There must be some training that is given to most PRs that says they should be neutral/friendly above all. But the publicists whose clients I have done the most interesting work with break through this strange constraint. I wish more PRs felt comfortable enough to crack a joke or be self deprecating. It makes the process, which can be awkward, more fun.

But honestly, what most PRs are great at is being organized and prompt. Many, many writers and editors are neither and most of us would be screwed without PRs.

Sunrise or sunset? Sunrise, because I have two small kids. Luckily I’m a morning person by nature.
Scent? Coffee in the morning. Particularly if it hits me while I’m still in bed and my husband is busy at the espresso machine.
Cookie? It’s not really a cookie but… the macarons from LaDuree in Paris. 
Flower? Peonies.
Ticklish? Very. I can barely make it through a pedicure.
Shower or bath? Bath.
Film? Oh, these kinds of questions paralyze me! So, right now I’ve been thinking about George Cukor’s Philadelphia Story with Katherine Hepburn at her most glorious.
Crush? Jon Hamm.
First job? My first real job was filling in for a maternity leave position as fashion editor at The Globe and Mail. A crash course in every way.

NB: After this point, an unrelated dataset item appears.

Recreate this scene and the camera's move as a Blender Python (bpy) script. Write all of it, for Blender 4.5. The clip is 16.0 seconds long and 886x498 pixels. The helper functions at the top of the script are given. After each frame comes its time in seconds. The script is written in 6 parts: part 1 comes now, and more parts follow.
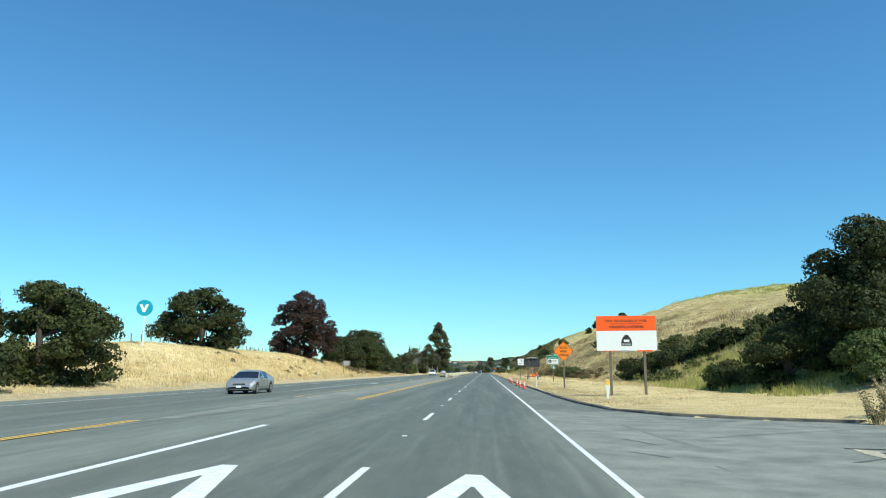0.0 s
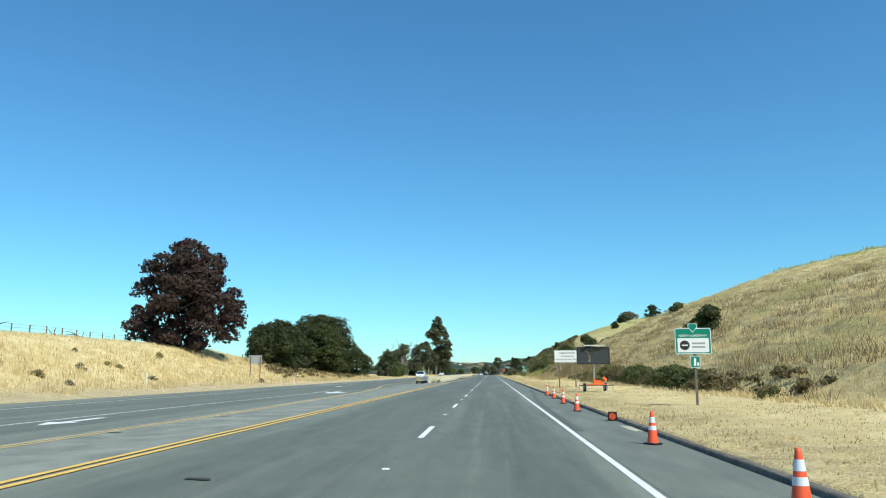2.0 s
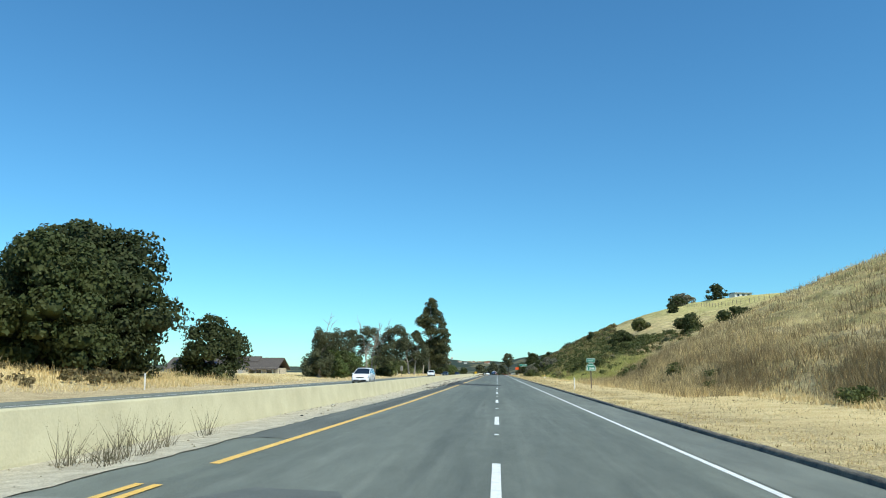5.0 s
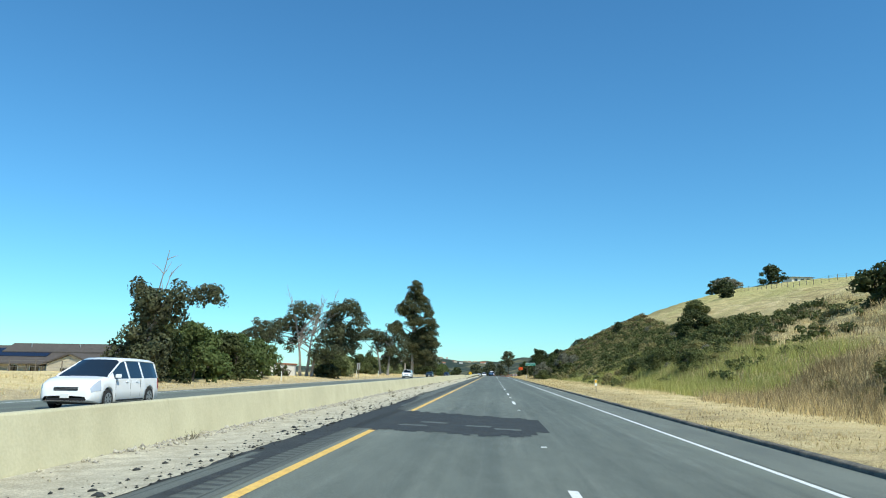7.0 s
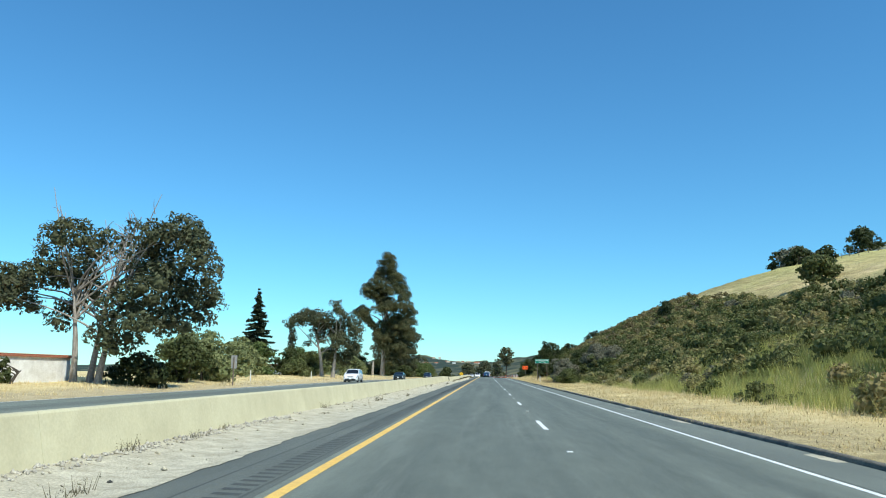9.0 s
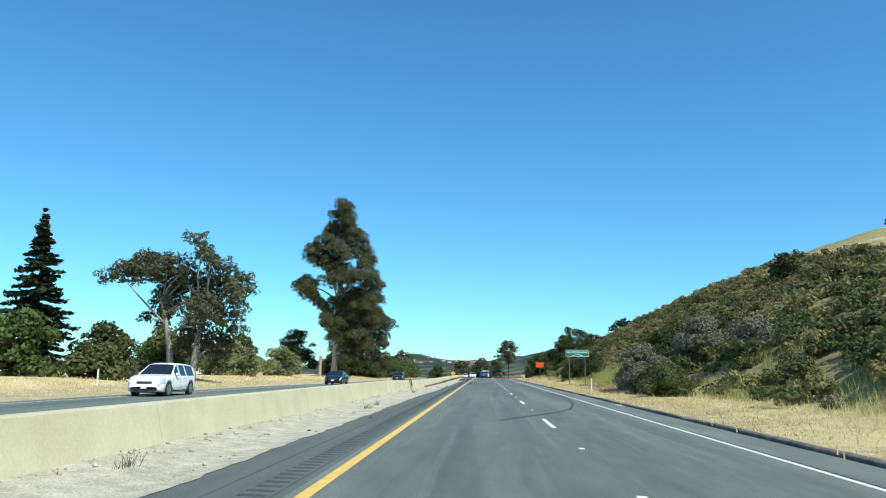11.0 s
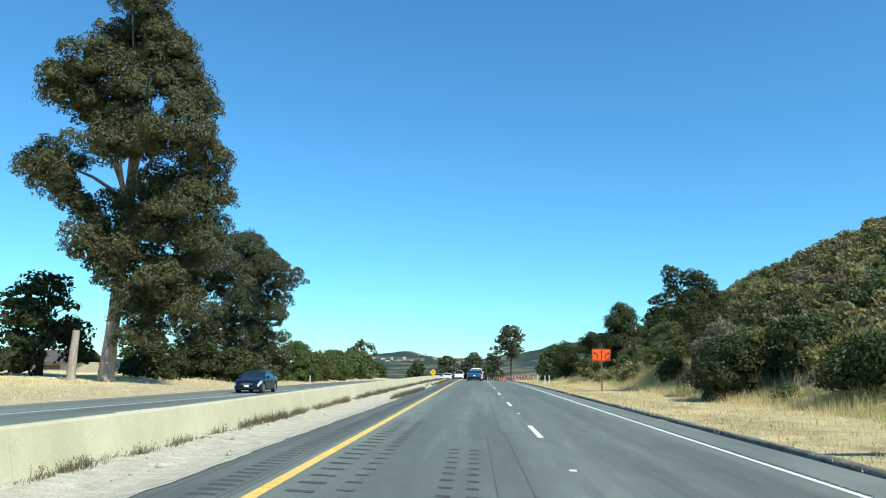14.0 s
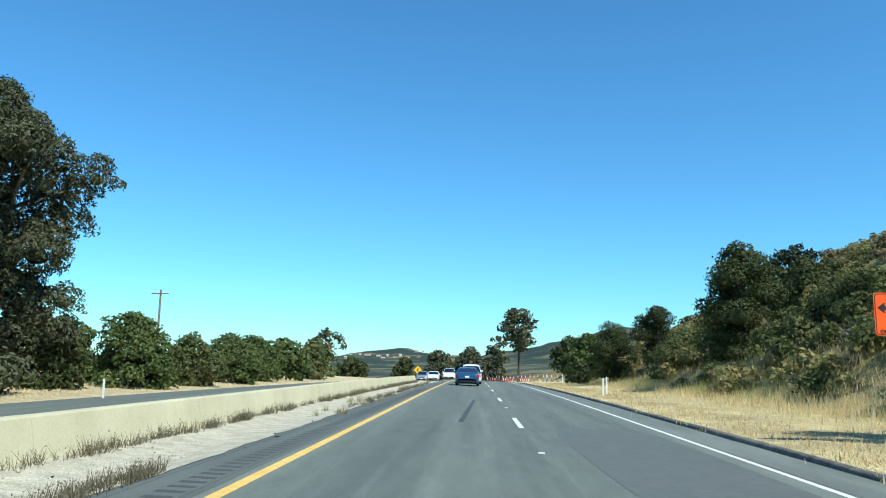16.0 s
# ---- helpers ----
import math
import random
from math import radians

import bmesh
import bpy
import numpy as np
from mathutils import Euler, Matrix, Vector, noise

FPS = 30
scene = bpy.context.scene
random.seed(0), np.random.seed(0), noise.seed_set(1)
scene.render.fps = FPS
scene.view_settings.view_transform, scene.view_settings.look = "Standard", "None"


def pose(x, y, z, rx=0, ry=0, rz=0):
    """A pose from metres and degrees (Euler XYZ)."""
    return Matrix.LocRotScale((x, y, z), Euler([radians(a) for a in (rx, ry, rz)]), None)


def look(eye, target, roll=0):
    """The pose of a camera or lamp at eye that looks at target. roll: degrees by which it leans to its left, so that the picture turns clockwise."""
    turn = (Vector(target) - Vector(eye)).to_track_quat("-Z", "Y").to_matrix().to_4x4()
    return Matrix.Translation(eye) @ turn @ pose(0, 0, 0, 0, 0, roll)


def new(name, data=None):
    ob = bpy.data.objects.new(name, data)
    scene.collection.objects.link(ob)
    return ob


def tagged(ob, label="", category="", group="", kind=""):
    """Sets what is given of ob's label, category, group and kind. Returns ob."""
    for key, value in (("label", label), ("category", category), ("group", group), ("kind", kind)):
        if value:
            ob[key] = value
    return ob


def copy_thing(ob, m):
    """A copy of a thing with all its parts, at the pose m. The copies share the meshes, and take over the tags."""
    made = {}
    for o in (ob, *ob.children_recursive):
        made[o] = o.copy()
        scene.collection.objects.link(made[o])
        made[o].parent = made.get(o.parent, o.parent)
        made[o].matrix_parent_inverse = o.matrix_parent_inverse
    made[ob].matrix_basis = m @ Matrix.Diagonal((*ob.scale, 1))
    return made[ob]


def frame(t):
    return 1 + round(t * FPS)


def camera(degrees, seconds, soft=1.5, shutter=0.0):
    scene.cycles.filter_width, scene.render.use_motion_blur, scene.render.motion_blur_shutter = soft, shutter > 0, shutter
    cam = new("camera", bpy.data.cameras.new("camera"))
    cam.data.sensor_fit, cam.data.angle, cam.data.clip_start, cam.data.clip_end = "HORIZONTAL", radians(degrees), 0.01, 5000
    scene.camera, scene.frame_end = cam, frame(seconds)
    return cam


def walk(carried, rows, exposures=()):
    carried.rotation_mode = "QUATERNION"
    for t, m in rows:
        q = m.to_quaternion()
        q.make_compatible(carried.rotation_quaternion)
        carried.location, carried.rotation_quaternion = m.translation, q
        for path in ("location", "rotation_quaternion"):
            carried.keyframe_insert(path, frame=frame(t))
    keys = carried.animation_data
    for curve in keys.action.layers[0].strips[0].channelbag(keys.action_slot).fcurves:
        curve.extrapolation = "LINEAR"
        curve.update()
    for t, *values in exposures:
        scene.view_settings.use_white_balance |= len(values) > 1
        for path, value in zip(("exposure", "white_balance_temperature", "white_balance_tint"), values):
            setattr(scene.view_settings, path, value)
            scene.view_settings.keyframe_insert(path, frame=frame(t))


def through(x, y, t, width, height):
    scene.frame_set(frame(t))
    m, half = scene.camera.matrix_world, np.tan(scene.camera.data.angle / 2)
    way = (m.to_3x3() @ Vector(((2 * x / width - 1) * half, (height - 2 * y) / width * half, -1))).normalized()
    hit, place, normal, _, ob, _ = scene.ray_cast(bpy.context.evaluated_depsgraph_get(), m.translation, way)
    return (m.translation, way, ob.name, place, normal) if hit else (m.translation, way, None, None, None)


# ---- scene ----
cam = camera(61.04, 16.0, 1.05)
PATH = [
    (0.0, pose(1.805, -0.850, 1.432, 99.204, 0, 3.132) @ pose(0, 0, 0, 0, 0, -0.262)),
    (0.5, pose(1.929, 15.104, 1.425, 99.302, 0, 3.190) @ pose(0, 0, 0, 0, 0, -0.319)),
    (1.0, pose(1.886, 31.072, 1.413, 99.304, 0, 3.223) @ pose(0, 0, 0, 0, 0, -0.262)),
    (1.5, pose(1.712, 47.087, 1.417, 99.370, 0, 3.318) @ pose(0, 0, 0, 0, 0, -0.328)),
    (2.0, pose(1.596, 63.165, 1.431, 99.338, 0, 3.597) @ pose(0, 0, 0, 0, 0, -0.208)),
    (2.5, pose(1.409, 79.280, 1.430, 99.381, 0, 3.876) @ pose(0, 0, 0, 0, 0, -0.055)),
    (3.0, pose(1.058, 95.307, 1.431, 99.301, 0, 4.129) @ pose(0, 0, 0, 0, 0, 0.058)),
    (3.5, pose(0.763, 111.157, 1.425, 99.322, 0, 4.138) @ pose(0, 0, 0, 0, 0, 0.047)),
    (4.0, pose(0.551, 127.040, 1.424, 99.279, 0, 4.207) @ pose(0, 0, 0, 0, 0, -0.068)),
    (6.5, pose(-0.803, 201.274, 1.461, 99.213, 0, 4.005) @ pose(0, 0, 0, 0, 0, 1.143)),
    (7.0, pose(-1.002, 216.206, 1.458, 99.248, 0, 3.906) @ pose(0, 0, 0, 0, 0, 0.856)),
    (7.5, pose(-1.192, 231.117, 1.454, 99.187, 0, 3.731) @ pose(0, 0, 0, 0, 0, 0.671)),
    (8.0, pose(-1.309, 246.023, 1.479, 99.116, 0, 3.643) @ pose(0, 0, 0, 0, 0, 0.874)),
    (8.5, pose(-1.417, 260.920, 1.458, 99.229, 0, 3.481) @ pose(0, 0, 0, 0, 0, 0.697)),
    (9.0, pose(-1.515, 275.777, 1.425, 99.294, 0, 3.413) @ pose(0, 0, 0, 0, 0, 0.644)),
    (11.5, pose(-1.883, 347.401, 1.429, 99.213, 0, 3.043) @ pose(0, 0, 0, 0, 0, 0.633)),
    (12.0, pose(-1.808, 360.536, 1.407, 99.197, 0, 2.990) @ pose(0, 0, 0, 0, 0, 0.509)),
    (12.5, pose(-1.737, 373.495, 1.396, 99.275, 0, 2.888) @ pose(0, 0, 0, 0, 0, 0.706)),
    (13.0, pose(-1.643, 386.168, 1.428, 99.243, 0, 2.809) @ pose(0, 0, 0, 0, 0, 0.976)),
    (13.5, pose(-1.538, 398.438, 1.434, 99.207, 0, 2.705) @ pose(0, 0, 0, 0, 0, 0.810)),
    (14.0, pose(-1.415, 410.273, 1.445, 99.108, 0, 2.683) @ pose(0, 0, 0, 0, 0, 0.873)),
    (14.5, pose(-1.325, 421.529, 1.439, 98.991, 0, 2.637) @ pose(0, 0, 0, 0, 0, 0.738)),
    (15.0, pose(-1.236, 432.218, 1.434, 98.900, 0, 2.682) @ pose(0, 0, 0, 0, 0, 0.740)),
    (15.5, pose(-1.159, 442.409, 1.436, 98.809, 0, 2.694) @ pose(0, 0, 0, 0, 0, 0.778)),
    (16.0, pose(-1.152, 452.316, 1.442, 98.904, 0, 2.553) @ pose(0, 0, 0, 0, 0, 0.994)),
]
walk(cam, PATH, [(0.0, 0.19, 6550, 1), (4.0, 0.18, 6530, 1), (7.0, 0.16, 6350, 1), (9.5, 0.26, 6320, 1), (12.0, 0.30, 6300, 1), (14.5, 0.42, 6230, 1), (16.0, 0.38, 6150, 1)])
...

Inspiration? Another paralyzing question. I’m amazed when I watch how hard and relentlessly my kids work to master new skills. I think as one attains a certain amount of success it’s possible to start to be failure-averse. And having recently changed my professional life so drastically, I’ve been humbled by how long it takes to feel proficient, let alone good, at a new job. What does Malcolm Gladwell say, 10,000 hours?